The signature kohada nigiri at Nagai Edomae Sushi.
The signature kohada nigiri at Nagai Edomae Sushi.

As you approach Nagai Edomae Sushi on Broadway Street in Redwood City, the front door and windows are obscured by shoji screens, offering no glimpse inside.

Although the street teems with other restaurants, you can’t just walk in like any other establishment. Indeed, a small sign by the door indicates: “Private omakase by reservation only.”

Opened last fall, this restaurant with all of 10 seats around a Japanese cypress counter provides a very intimate experience that somehow transports you away from the congestion outside its front door to a state of quietude.

Behind the counter stands Chef-Owner Tomonori Nagai, who grew up in a family of fishermen in the small coastal town of Iwaki, before finding his calling as a sushi chef, in which he worked at Morimoto in Honolulu and Michelin-starred Shinji by Kanesaka in Singapore.
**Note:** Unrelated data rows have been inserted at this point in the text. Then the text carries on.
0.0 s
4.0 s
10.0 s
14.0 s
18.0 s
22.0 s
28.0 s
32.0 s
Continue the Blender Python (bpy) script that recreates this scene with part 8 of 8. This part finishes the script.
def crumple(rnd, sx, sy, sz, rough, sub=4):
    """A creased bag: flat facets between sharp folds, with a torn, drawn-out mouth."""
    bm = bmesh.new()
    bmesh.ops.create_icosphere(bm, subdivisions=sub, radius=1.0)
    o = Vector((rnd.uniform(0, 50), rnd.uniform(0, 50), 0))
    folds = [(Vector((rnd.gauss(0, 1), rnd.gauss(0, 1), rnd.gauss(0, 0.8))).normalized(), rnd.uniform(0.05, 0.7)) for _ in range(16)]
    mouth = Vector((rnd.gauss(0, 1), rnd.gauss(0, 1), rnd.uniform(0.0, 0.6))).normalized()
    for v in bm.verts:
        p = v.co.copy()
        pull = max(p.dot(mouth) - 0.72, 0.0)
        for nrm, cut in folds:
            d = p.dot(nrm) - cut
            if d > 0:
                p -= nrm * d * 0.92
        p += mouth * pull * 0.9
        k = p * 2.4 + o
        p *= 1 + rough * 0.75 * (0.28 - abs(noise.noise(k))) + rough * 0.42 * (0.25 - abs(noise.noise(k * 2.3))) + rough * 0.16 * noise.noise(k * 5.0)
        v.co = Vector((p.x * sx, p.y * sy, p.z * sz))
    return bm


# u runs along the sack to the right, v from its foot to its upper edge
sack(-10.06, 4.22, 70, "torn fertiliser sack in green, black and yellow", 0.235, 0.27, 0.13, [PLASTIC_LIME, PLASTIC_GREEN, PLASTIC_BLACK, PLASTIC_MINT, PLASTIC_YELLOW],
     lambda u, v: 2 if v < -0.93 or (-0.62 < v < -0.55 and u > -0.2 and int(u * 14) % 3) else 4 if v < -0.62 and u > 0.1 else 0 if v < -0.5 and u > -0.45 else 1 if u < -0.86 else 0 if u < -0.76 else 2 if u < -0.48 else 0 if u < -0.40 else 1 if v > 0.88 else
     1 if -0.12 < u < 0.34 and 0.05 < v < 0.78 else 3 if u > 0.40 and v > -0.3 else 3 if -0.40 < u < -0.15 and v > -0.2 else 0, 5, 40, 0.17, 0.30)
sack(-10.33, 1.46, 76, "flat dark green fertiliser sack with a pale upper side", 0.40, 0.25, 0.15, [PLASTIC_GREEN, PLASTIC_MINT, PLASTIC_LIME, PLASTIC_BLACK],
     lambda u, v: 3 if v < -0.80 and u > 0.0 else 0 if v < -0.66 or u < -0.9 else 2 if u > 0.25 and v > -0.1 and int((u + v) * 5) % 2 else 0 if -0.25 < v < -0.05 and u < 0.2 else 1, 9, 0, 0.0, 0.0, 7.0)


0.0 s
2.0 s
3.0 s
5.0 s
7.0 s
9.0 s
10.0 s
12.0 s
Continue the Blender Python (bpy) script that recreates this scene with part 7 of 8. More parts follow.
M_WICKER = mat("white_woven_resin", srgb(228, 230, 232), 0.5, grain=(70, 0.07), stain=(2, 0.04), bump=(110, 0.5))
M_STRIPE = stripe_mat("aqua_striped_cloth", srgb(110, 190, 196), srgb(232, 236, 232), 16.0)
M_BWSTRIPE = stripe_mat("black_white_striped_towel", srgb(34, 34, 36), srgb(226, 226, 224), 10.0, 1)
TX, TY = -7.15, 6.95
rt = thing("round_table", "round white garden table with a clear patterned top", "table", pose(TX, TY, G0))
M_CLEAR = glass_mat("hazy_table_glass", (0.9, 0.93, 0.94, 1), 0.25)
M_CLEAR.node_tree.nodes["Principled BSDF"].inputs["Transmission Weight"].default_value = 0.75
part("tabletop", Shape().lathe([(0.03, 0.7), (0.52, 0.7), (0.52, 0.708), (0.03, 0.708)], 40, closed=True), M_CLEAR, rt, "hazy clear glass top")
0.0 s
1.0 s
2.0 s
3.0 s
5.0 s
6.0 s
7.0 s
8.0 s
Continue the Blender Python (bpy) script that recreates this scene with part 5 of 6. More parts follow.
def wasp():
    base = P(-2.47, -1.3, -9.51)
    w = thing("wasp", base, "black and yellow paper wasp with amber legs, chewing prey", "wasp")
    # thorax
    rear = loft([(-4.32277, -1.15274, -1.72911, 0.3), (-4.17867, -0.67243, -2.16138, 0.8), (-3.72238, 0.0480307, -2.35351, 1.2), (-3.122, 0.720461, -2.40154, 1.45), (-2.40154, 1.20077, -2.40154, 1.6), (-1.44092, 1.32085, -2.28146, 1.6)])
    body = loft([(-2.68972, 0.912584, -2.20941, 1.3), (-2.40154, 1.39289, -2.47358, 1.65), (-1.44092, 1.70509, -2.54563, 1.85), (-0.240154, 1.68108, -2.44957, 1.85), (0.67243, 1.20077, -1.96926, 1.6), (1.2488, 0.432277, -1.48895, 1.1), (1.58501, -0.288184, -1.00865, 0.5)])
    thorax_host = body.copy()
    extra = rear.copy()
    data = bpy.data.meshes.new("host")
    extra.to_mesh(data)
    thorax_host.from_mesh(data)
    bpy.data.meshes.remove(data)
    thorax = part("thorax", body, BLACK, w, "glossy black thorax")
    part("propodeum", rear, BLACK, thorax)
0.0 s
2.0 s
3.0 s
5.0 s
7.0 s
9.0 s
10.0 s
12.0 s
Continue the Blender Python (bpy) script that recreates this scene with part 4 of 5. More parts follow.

Chef Tomonori Nagai in  his element.
Chef Tomonori Nagai in his element.

In 2019, he opened Sushi Nagai on Union Square in San Francisco, which unfortunately ended up closing during the pandemic. That was where I first experienced his food. After being invited two weeks ago as a guest of Nagai Edomae Sushi, I think I prefer his new location more, just because its smaller size makes for an experience that feels more personal and special.

Chef Nagai opened his restaurant with business partner Sunny Noah, who also owns the omakase restaurants, Tancho in Castro Valley, Iki in Palo Alto, and the soon-to-open Ren in Menlo Park.